## TASK
Each line of the listing must be transcribed exactly, except for the images, which should be excluded.

## SOURCE EXCERPT
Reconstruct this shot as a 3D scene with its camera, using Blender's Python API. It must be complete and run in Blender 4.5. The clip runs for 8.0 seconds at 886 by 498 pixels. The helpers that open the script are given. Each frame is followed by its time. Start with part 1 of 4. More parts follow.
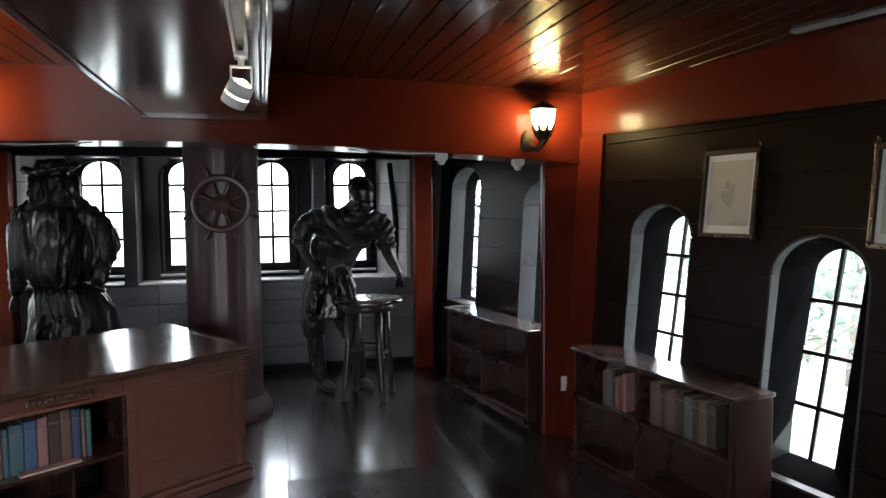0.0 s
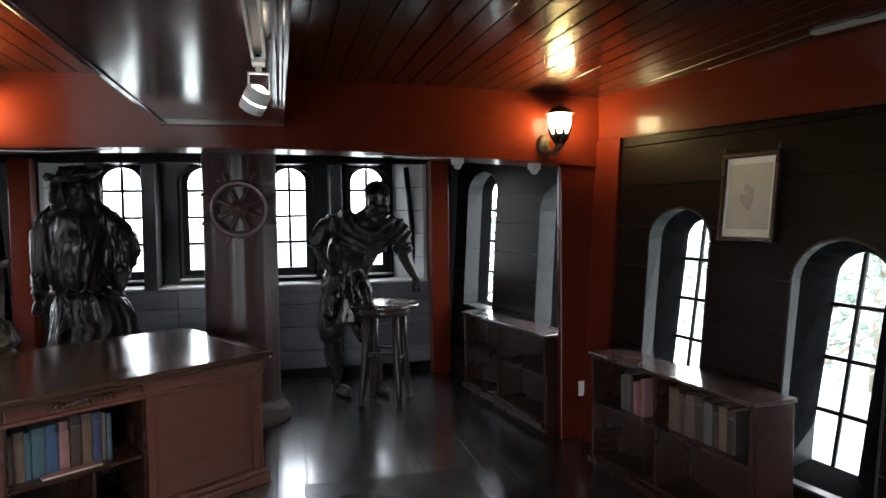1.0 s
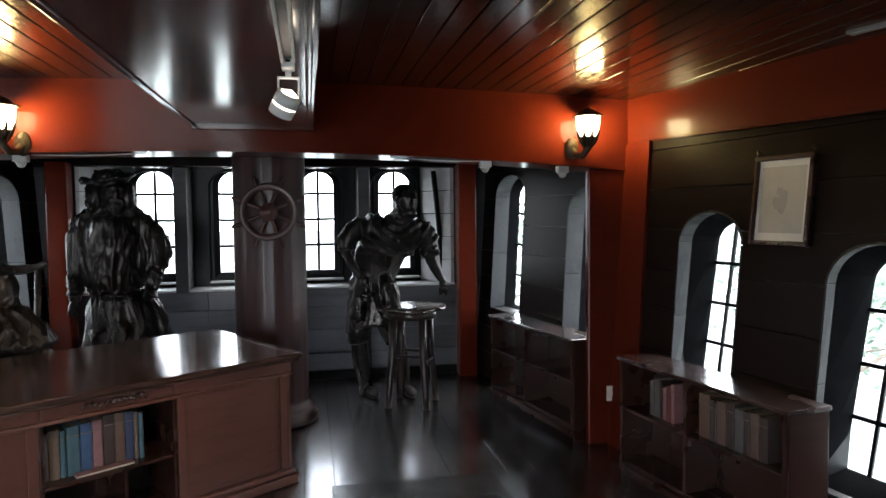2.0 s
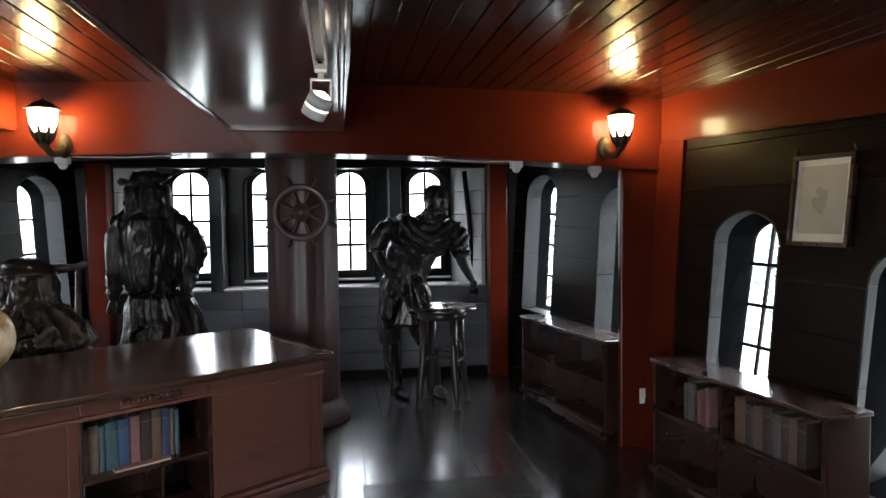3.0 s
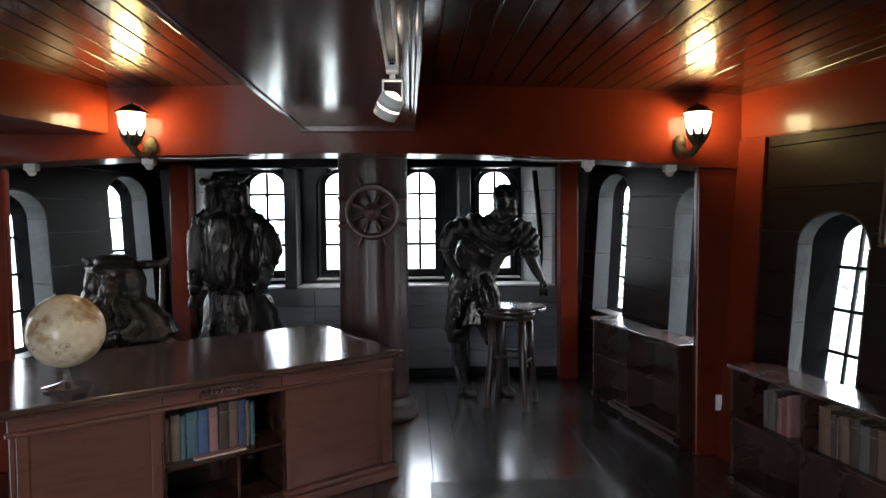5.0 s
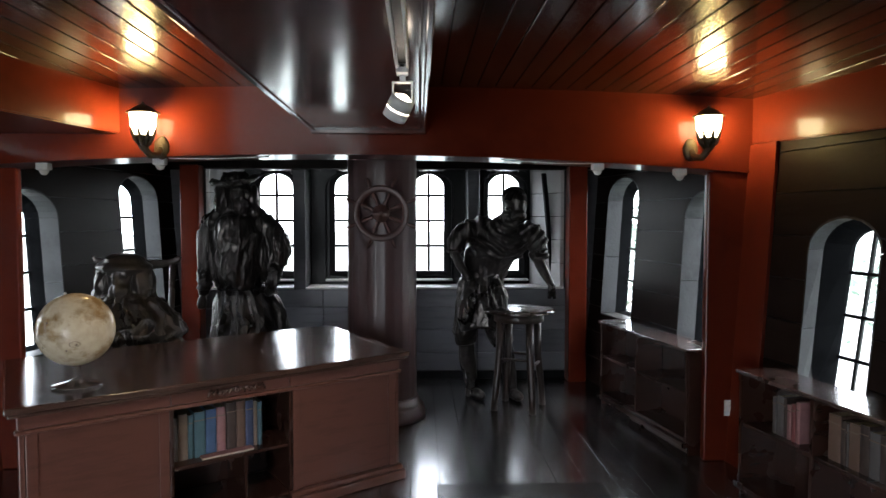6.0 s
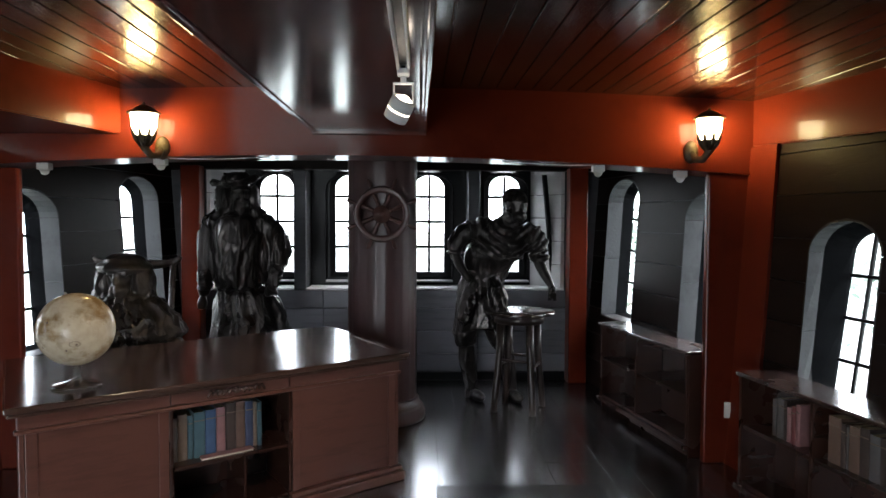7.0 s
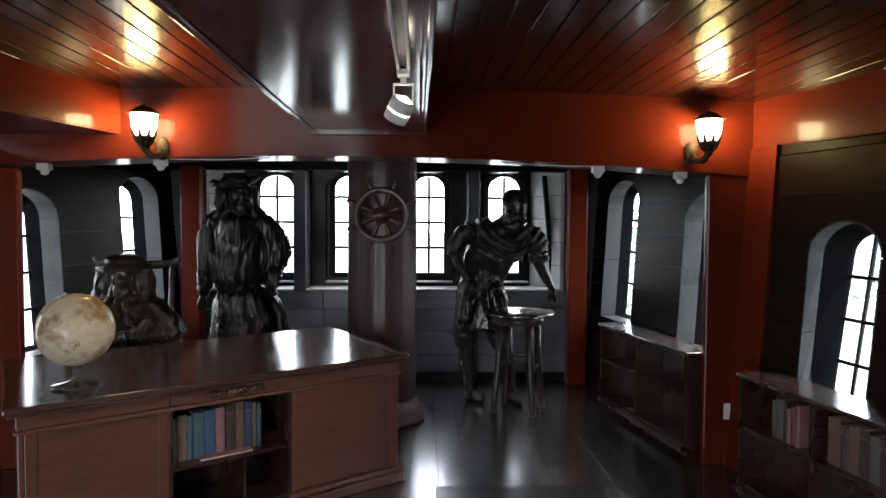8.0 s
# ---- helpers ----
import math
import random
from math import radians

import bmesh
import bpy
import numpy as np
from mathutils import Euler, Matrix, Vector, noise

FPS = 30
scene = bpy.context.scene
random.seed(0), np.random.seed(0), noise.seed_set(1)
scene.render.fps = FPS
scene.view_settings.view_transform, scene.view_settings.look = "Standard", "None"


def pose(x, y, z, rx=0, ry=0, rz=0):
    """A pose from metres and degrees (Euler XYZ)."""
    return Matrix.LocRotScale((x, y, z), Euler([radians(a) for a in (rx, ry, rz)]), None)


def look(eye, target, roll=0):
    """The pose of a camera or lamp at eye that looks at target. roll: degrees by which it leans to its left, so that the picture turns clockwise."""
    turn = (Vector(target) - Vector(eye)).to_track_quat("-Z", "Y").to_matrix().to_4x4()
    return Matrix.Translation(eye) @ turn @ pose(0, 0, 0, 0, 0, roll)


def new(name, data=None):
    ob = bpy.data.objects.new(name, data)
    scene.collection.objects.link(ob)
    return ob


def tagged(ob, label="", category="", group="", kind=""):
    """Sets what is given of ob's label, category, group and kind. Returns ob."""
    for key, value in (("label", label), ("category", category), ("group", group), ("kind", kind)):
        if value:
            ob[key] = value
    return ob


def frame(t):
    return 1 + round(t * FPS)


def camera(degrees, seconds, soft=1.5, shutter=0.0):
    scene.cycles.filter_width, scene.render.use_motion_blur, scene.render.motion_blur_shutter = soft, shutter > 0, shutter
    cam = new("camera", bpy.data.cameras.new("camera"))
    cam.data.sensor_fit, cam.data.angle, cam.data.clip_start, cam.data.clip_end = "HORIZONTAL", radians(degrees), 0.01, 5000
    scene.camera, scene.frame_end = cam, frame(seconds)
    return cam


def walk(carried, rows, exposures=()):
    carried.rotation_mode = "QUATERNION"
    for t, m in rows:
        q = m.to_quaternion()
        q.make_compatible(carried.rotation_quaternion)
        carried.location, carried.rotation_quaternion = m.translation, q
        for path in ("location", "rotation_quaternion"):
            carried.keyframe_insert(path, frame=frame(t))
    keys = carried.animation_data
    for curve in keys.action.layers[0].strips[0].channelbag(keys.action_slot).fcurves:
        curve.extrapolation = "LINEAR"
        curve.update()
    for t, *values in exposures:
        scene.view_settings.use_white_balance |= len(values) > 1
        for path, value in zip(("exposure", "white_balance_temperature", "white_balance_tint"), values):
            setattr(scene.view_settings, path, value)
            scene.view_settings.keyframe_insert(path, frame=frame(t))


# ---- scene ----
cam = camera(65.68, 8.0)

# the camera stands at one spot and pans: seconds, turn, tilt, lean
EYE = (0.0, 0.0, 1.52)
PAN = [(0.0, -14.718, -3.491, -0.449), (0.5, -14.055, -3.319, -0.538), (1.0, -13.344, -3.108, -0.669), (1.5, -12.307, -2.922, -0.562),
       (3.0, -8.495, -2.752, -0.627), (3.5, -7.085, -2.782, -0.433), (4.0, -5.094, -2.844, -0.933), (4.5, -3.671, -2.782, -0.825),
       (5.0, -2.717, -2.744, -0.44), (6.5, -1.94, -2.492, 0.085), (7.0, -1.982, -2.469, 0.229), (7.5, -1.982, -2.445, 0.372), (8.0, -2.0, -2.4, 0.3)]


def aim(turn, tilt, lean):
    return Matrix.Translation(EYE) @ Matrix.Rotation(radians(turn), 4, "Z") @ Matrix.Rotation(radians(90 + tilt), 4, "X") @ Matrix.Rotation(radians(lean), 4, "Z")


walk(cam, [(t, aim(a, b, c)) for t, a, b, c in PAN], exposures=[(0.0, 0.0), (8.0, 0.0)])

# ---- daylight: a bright overcast sky outside ----
world = bpy.data.worlds.new("sky")
scene.world = world
world.use_nodes = True
wn, wl = world.node_tree.nodes, world.node_tree.links
sky = wn.new("ShaderNodeTexSky")
sky.sky_type, sky.sun_disc = "NISHITA", False
sky.sun_elevation, sky.sun_rotation = radians(50), radians(60)
sky.air_density, sky.dust_density, sky.ozone_density = 1.0, 4.0, 1.0
whiten = wn.new("ShaderNodeMixRGB")
whiten.inputs[0].default_value = 0.75
whiten.inputs[2].default_value = (9.0, 9.6, 10.4, 1)
wl.new(sky.outputs[0], whiten.inputs[1])
wl.new(whiten.outputs[0], wn["Background"].inputs[0])
wn["Background"].inputs[1].default_value = 1.25
sun_data = bpy.data.lights.new("sun", "SUN")
sun_data.energy, sun_data.angle, sun_data.color = 1.0, radians(20), (1.0, 0.96, 0.9)
sun = new("sun", sun_data)
sun.matrix_world = look((6, 8, 12), (0, 3, 1))


FORE_FILL = 20.0  # strength of the fill lamp added behind the camera, no seen source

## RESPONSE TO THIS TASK
Reconstruct this shot as a 3D scene with its camera, using Blender's Python API. It must be complete and run in Blender 4.5. The clip runs for 8.0 seconds at 886 by 498 pixels. The helpers that open the script are given. Each frame is followed by its time. Start with part 1 of 4. More parts follow.
0.0 s
1.0 s
2.0 s
3.0 s
5.0 s
6.0 s
7.0 s
8.0 s
# ---- helpers ----
import math
import random
from math import radians

import bmesh
import bpy
import numpy as np
from mathutils import Euler, Matrix, Vector, noise

FPS = 30
scene = bpy.context.scene
random.seed(0), np.random.seed(0), noise.seed_set(1)
scene.render.fps = FPS
scene.view_settings.view_transform, scene.view_settings.look = "Standard", "None"


def pose(x, y, z, rx=0, ry=0, rz=0):
    """A pose from metres and degrees (Euler XYZ)."""
    return Matrix.LocRotScale((x, y, z), Euler([radians(a) for a in (rx, ry, rz)]), None)


def look(eye, target, roll=0):
    """The pose of a camera or lamp at eye that looks at target. roll: degrees by which it leans to its left, so that the picture turns clockwise."""
    turn = (Vector(target) - Vector(eye)).to_track_quat("-Z", "Y").to_matrix().to_4x4()
    return Matrix.Translation(eye) @ turn @ pose(0, 0, 0, 0, 0, roll)


def new(name, data=None):
    ob = bpy.data.objects.new(name, data)
    scene.collection.objects.link(ob)
    return ob


def tagged(ob, label="", category="", group="", kind=""):
    """Sets what is given of ob's label, category, group and kind. Returns ob."""
    for key, value in (("label", label), ("category", category), ("group", group), ("kind", kind)):
        if value:
            ob[key] = value
    return ob


def frame(t):
    return 1 + round(t * FPS)


def camera(degrees, seconds, soft=1.5, shutter=0.0):
    scene.cycles.filter_width, scene.render.use_motion_blur, scene.render.motion_blur_shutter = soft, shutter > 0, shutter
    cam = new("camera", bpy.data.cameras.new("camera"))
    cam.data.sensor_fit, cam.data.angle, cam.data.clip_start, cam.data.clip_end = "HORIZONTAL", radians(degrees), 0.01, 5000
    scene.camera, scene.frame_end = cam, frame(seconds)
    return cam


def walk(carried, rows, exposures=()):
    carried.rotation_mode = "QUATERNION"
    for t, m in rows:
        q = m.to_quaternion()
        q.make_compatible(carried.rotation_quaternion)
        carried.location, carried.rotation_quaternion = m.translation, q
        for path in ("location", "rotation_quaternion"):
            carried.keyframe_insert(path, frame=frame(t))
    keys = carried.animation_data
    for curve in keys.action.layers[0].strips[0].channelbag(keys.action_slot).fcurves:
        curve.extrapolation = "LINEAR"
        curve.update()
    for t, *values in exposures:
        scene.view_settings.use_white_balance |= len(values) > 1
        for path, value in zip(("exposure", "white_balance_temperature", "white_balance_tint"), values):
            setattr(scene.view_settings, path, value)
            scene.view_settings.keyframe_insert(path, frame=frame(t))


# ---- scene ----
cam = camera(65.68, 8.0)

# the camera stands at one spot and pans: seconds, turn, tilt, lean
EYE = (0.0, 0.0, 1.52)
PAN = [(0.0, -14.718, -3.491, -0.449), (0.5, -14.055, -3.319, -0.538), (1.0, -13.344, -3.108, -0.669), (1.5, -12.307, -2.922, -0.562),
       (3.0, -8.495, -2.752, -0.627), (3.5, -7.085, -2.782, -0.433), (4.0, -5.094, -2.844, -0.933), (4.5, -3.671, -2.782, -0.825),
       (5.0, -2.717, -2.744, -0.44), (6.5, -1.94, -2.492, 0.085), (7.0, -1.982, -2.469, 0.229), (7.5, -1.982, -2.445, 0.372), (8.0, -2.0, -2.4, 0.3)]


def aim(turn, tilt, lean):
    return Matrix.Translation(EYE) @ Matrix.Rotation(radians(turn), 4, "Z") @ Matrix.Rotation(radians(90 + tilt), 4, "X") @ Matrix.Rotation(radians(lean), 4, "Z")


walk(cam, [(t, aim(a, b, c)) for t, a, b, c in PAN], exposures=[(0.0, 0.0), (8.0, 0.0)])

# ---- daylight: a bright overcast sky outside ----
world = bpy.data.worlds.new("sky")
scene.world = world
world.use_nodes = True
wn, wl = world.node_tree.nodes, world.node_tree.links
sky = wn.new("ShaderNodeTexSky")
sky.sky_type, sky.sun_disc = "NISHITA", False
sky.sun_elevation, sky.sun_rotation = radians(50), radians(60)
sky.air_density, sky.dust_density, sky.ozone_density = 1.0, 4.0, 1.0
whiten = wn.new("ShaderNodeMixRGB")
whiten.inputs[0].default_value = 0.75
whiten.inputs[2].default_value = (9.0, 9.6, 10.4, 1)
wl.new(sky.outputs[0], whiten.inputs[1])
wl.new(whiten.outputs[0], wn["Background"].inputs[0])
wn["Background"].inputs[1].default_value = 1.25
sun_data = bpy.data.lights.new("sun", "SUN")
sun_data.energy, sun_data.angle, sun_data.color = 1.0, radians(20), (1.0, 0.96, 0.9)
sun = new("sun", sun_data)
sun.matrix_world = look((6, 8, 12), (0, 3, 1))


FORE_FILL = 20.0  # strength of the fill lamp added behind the camera, no seen source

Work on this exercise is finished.